Дано в числе мне Божьих кар
То, что я вместе стар и молод,
Что сохранил я юный жар,
А жизнь навеяла мне холод…
Еще довольно скорби даст
Мне сей безвыходный контраст!
Контраст был, действительно, безвыходным, потому что в этом постоянном томлении о «полном аккорде жизни» Огарев исключительно подчинялся набегавшей волне настроения, не давая своему уму никакой власти над нею. Поэт обладал, бесспорно, умом достаточно сильным, но в стихах он оставался лириком преимущественно ощущений и настроений без попытки как-либо философски их осмыслить.
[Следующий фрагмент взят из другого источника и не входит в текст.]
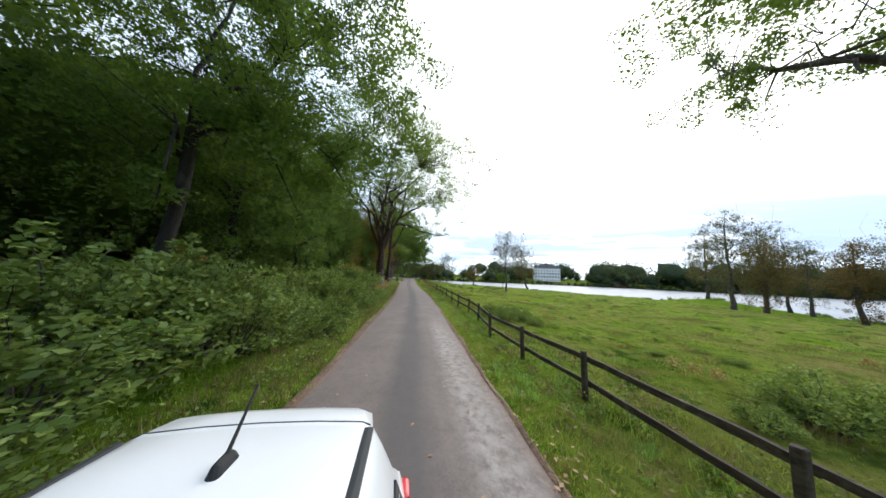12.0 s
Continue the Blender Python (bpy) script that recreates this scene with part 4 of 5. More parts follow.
shrub = make_shrub("shrub", 5, 1.6, 2.0, 56, 24, 0.088, SHRUB_LEAF)
plant(shrub, 19.7, 30.9, first=True)
tagged(shrub, "dense leafy bramble and hazel shrub on the verge", "shrub", "shrubs along the wood")
shrub_b = make_shrub("shrub", 9, 1.1, 1.2, 40, 24, 0.074, SHRUB_LEAF)
plant(shrub_b, 21.0, 29.6, first=True)
tagged(shrub_b, "low green bramble shrub beside the lane", "shrub", "shrubs along the wood")
rng = np.random.default_rng(11)
for i in range(42):
    y = 16 + 24 * (i + rng.uniform(-0.4, 0.4)) / 42
    c = ROAD[np.abs(ROAD[:, 1] - y).argmin()]
    back_off = rng.uniform(0.0, 2.6)
    x = c[0] - (c[2] / 2 + 0.95 + back_off) / 0.9
    big = back_off > 1.0
    plant(shrub if big else shrub_b, x, y, rng.uniform(0.75, 1.15), rng.uniform(0, 360), sz=rng.uniform(0.6, 1.2) * (0.72 + 0.2 * back_off))
shrub_c = make_shrub("shrub", 13, 1.3, 2.4, 46, 30, 0.10, GOLD_LEAF)
plant(shrub_c, 16.4, 37.2, first=True)
tagged(shrub_c, "yellowing bush with brown autumn leaves at the wood's edge", "shrub", "shrubs along the wood")
for x, y, s in ((15.0, 39.6, 1.0), (19.0, 27.8, 0.9)):
    plant(shrub_c, x, y, s, x * 50)
for x, y, s in ((26.9, 38.0, 0.75), (27.6, 37.2, 0.7), (26.6, 38.9, 0.6), (33.6, 30.2, 0.8), (34.5, 31.4, 0.75), (35.3, 30.6, 0.85), (27.9, 39.4, 0.6), (28.6, 38.2, 0.6), (29.2, 37.2, 0.45), (32.4, 29.6, 0.4)):
    plant(shrub_b, x, y, s, x * 99)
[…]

Идей, в полном смысле этого слова, над которыми бы его ум работал, в его стихах мы не встречаем. Нет в них и ясной постановки этических и общественных вопросов, решение которых могло бы понудить поэта признать известную определенную программу жизни за цель своих идейных и общественных стремлений. Во вторую половину жизни как политик и публицист Огарев имел такую цель, но в своем художественном творчестве он как-то отделял человека от общественного деятеля и, оставаясь наедине с музой, был занят почти исключительно своей личностью грустного и в грусти нежащегося мечтателя.